Vom Sammellager in der Großen Hamburger Straße 26 wurden Max und Rosa Freystadt am 19. August 1942 mit dem 45. Alterstransport nach Theresienstadt deportiert. Rosa Freystadt starb am 3. März 1943. Laut ihrer Todesfallanzeige litt sie an Kachexie, war also stark abgemagert und körperlich geschwächt, und starb an Herzversagen. Max Freystadt kam ebenfalls im März 1943 in Theresienstadt ums Leben, das genaue Datum ist unbekannt.

Rosas Bruder Hermann war bereits als junger Mann in die USA emigriert. Joseph Brasch wanderte Mitte der 1930er Jahre wahrscheinlich ebenfalls aus. Rosas ältester Bruder, der Justizrat Dr. Isidor Brasch, starb 1936 in Koblenz.
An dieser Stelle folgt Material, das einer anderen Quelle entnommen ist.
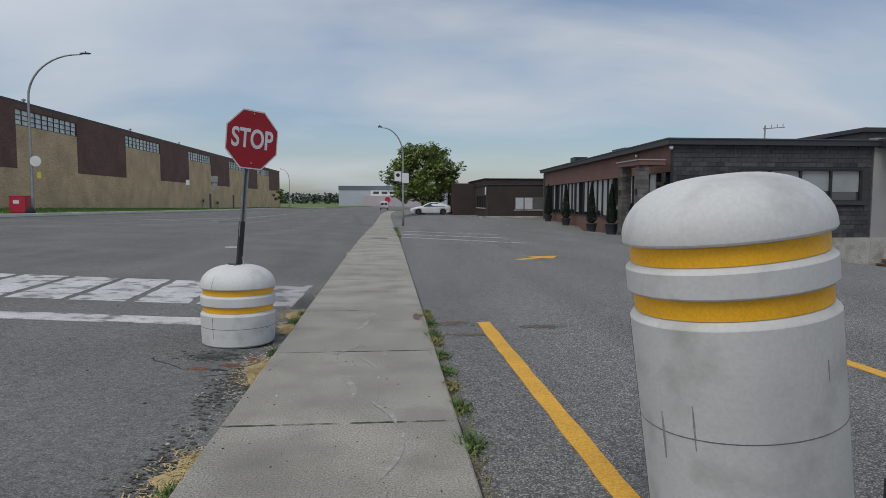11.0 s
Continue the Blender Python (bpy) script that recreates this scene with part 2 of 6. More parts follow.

Ihre Schwester Cilly, geschiedene Zamory, wurde am 26. Januar 1943 mit dem 82. Alterstransport nach Theresienstadt deportiert, wo sie am 28. März 1943 ums Leben kam. Rosas Bruder Albert Brasch wurde, obwohl er mit einer sogenannten „Arierin“ verheiratet war, 1944 nach Auschwitz verschleppt. Er erlebte die Befreiung des Lagers durch die Rote Armee am 27. Januar 1945 und wurde anschließend in der Nähe von Kattowitz behandelt. Doch dort verliert sich seine Spur – wahrscheinlich war der 70-jährige Albert Brasch durch die unmenschlichen Lebensbedingungen in Auschwitz zu geschwächt und verstarb im Krankenhaus. Das Schicksal des Bruders Max Brasch ist unbekannt.

Herbert Freystadt wanderte 1955 von Argentinien in die USA aus, er verstarb 1979 in Los Angeles. Sein Bruder Erich blieb ledig, er starb 1990 in einem evangelischen Pflegeheim in St. Gallen.